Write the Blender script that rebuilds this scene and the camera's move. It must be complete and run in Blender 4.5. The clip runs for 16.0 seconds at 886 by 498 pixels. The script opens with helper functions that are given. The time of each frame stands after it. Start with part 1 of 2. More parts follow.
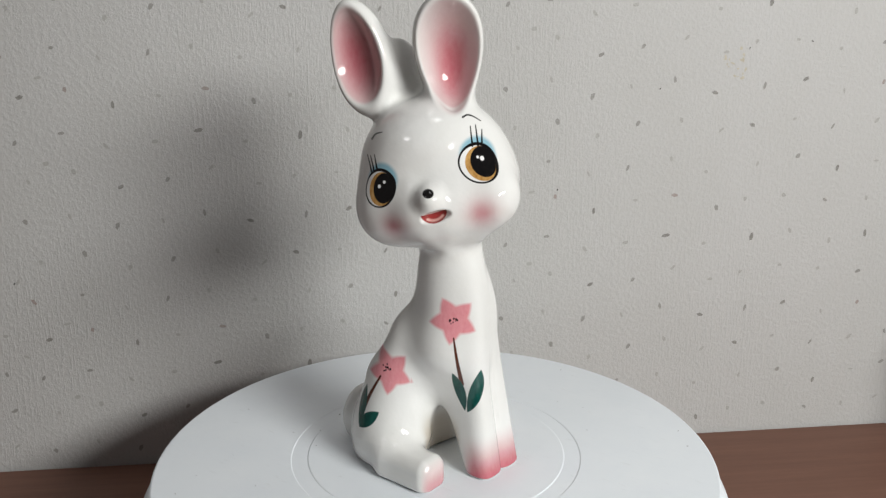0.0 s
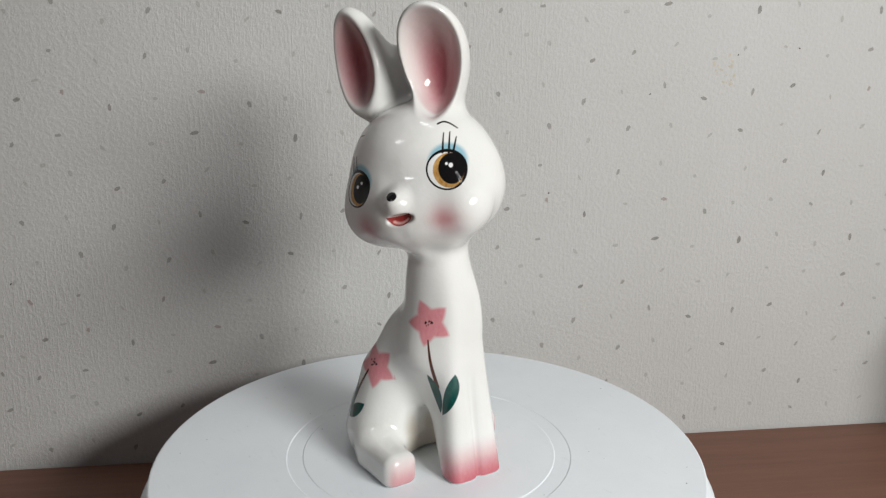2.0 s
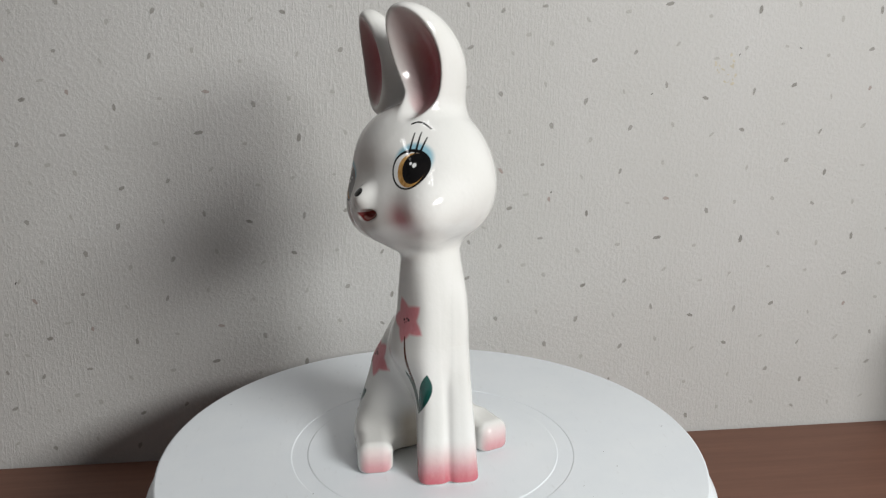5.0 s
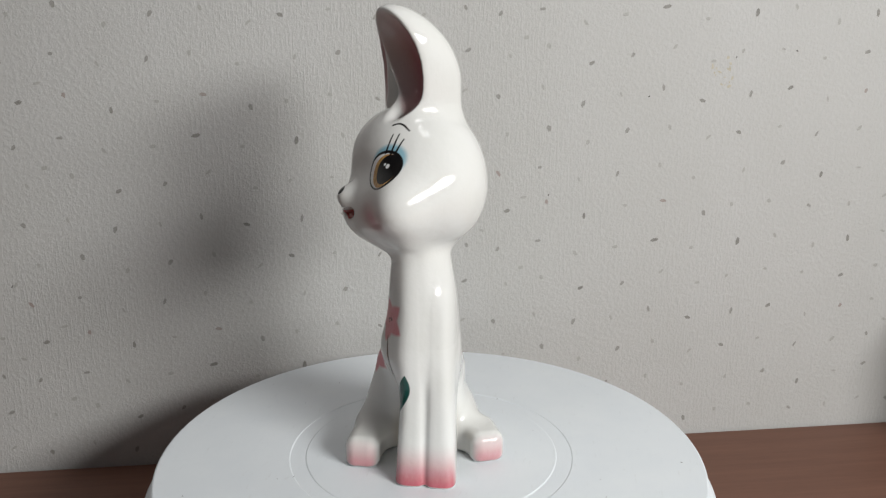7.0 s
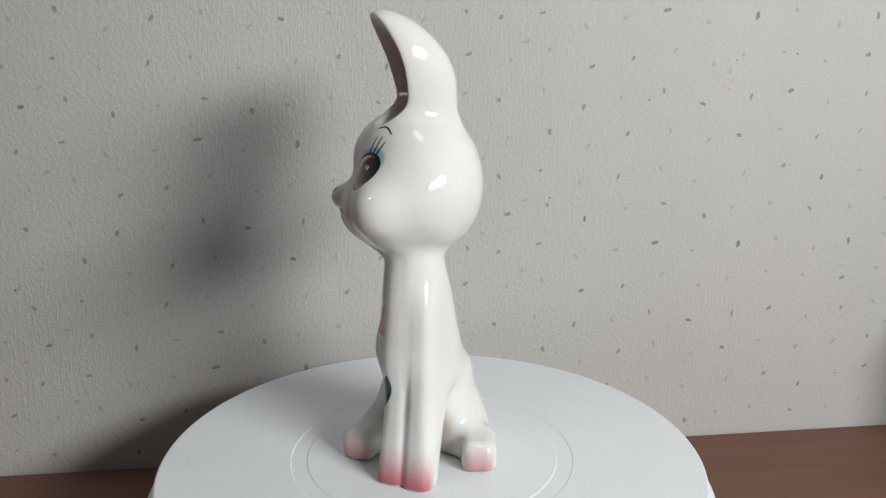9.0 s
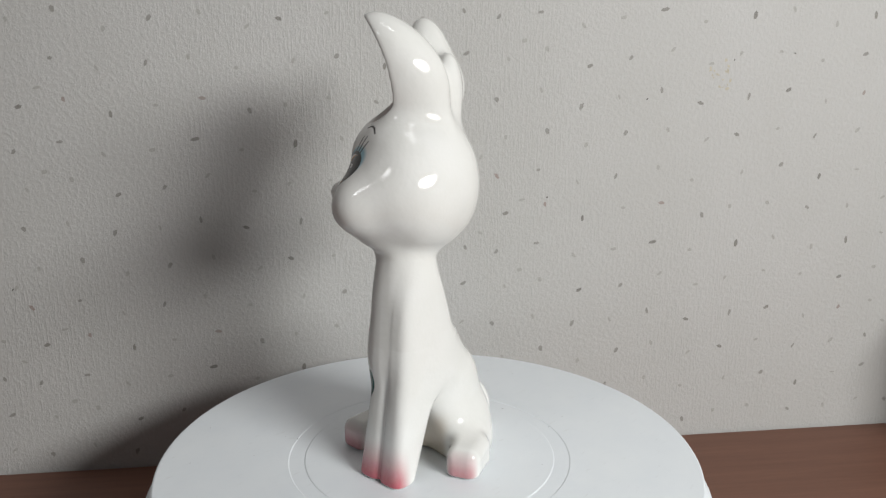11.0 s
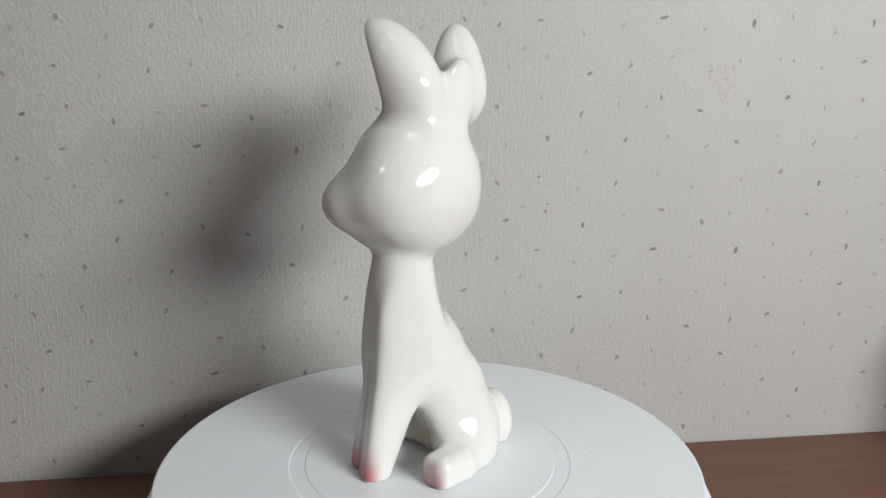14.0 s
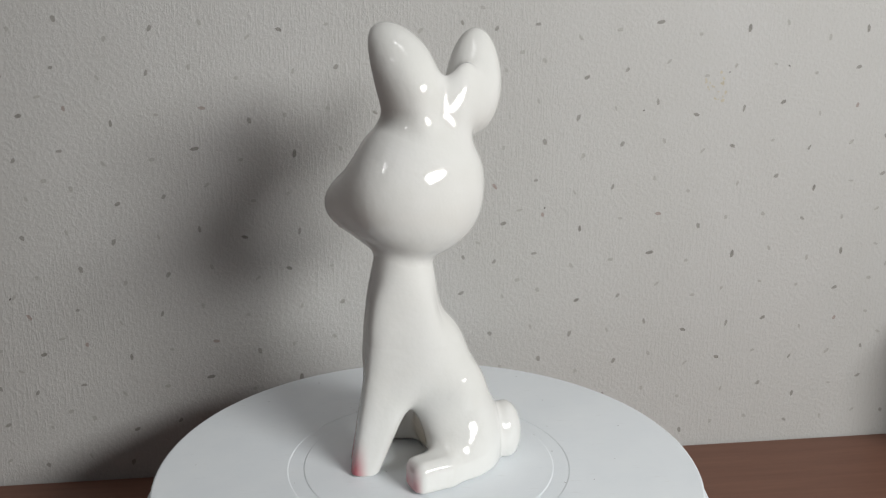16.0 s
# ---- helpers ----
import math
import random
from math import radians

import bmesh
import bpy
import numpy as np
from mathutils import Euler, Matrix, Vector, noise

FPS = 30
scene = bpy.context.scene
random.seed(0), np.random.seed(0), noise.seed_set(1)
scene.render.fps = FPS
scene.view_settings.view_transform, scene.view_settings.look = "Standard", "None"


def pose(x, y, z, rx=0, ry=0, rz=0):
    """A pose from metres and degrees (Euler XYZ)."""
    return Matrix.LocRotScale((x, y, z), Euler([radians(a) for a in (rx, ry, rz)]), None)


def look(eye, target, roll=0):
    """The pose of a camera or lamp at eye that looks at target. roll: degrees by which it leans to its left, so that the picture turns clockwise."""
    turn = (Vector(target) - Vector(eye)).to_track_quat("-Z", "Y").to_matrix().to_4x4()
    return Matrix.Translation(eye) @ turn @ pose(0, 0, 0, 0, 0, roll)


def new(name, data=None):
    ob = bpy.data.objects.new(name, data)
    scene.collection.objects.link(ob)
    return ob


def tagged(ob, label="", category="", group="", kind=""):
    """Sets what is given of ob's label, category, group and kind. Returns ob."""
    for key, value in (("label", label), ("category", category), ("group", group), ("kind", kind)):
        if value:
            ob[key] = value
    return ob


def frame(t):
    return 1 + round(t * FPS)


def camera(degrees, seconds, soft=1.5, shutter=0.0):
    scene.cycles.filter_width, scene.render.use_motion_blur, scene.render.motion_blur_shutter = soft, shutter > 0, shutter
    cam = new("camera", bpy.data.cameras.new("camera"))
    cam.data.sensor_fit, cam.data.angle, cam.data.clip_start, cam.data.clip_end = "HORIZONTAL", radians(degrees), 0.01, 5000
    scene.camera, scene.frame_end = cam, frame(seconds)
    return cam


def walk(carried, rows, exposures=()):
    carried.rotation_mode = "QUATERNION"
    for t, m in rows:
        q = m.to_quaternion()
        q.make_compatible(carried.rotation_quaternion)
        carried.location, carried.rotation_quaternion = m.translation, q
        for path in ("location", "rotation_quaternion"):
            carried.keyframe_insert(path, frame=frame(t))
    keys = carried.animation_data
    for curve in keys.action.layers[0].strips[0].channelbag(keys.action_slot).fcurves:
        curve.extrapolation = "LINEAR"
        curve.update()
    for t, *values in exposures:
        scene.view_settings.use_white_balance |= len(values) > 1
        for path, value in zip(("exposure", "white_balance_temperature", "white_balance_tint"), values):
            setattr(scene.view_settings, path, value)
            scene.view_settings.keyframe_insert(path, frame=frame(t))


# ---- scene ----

#####

Lines that include the word "shutter" are to be extracted from the data above.

def camera(degrees, seconds, soft=1.5, shutter=0.0):
    scene.cycles.filter_width, scene.render.use_motion_blur, scene.render.motion_blur_shutter = soft, shutter > 0, shutter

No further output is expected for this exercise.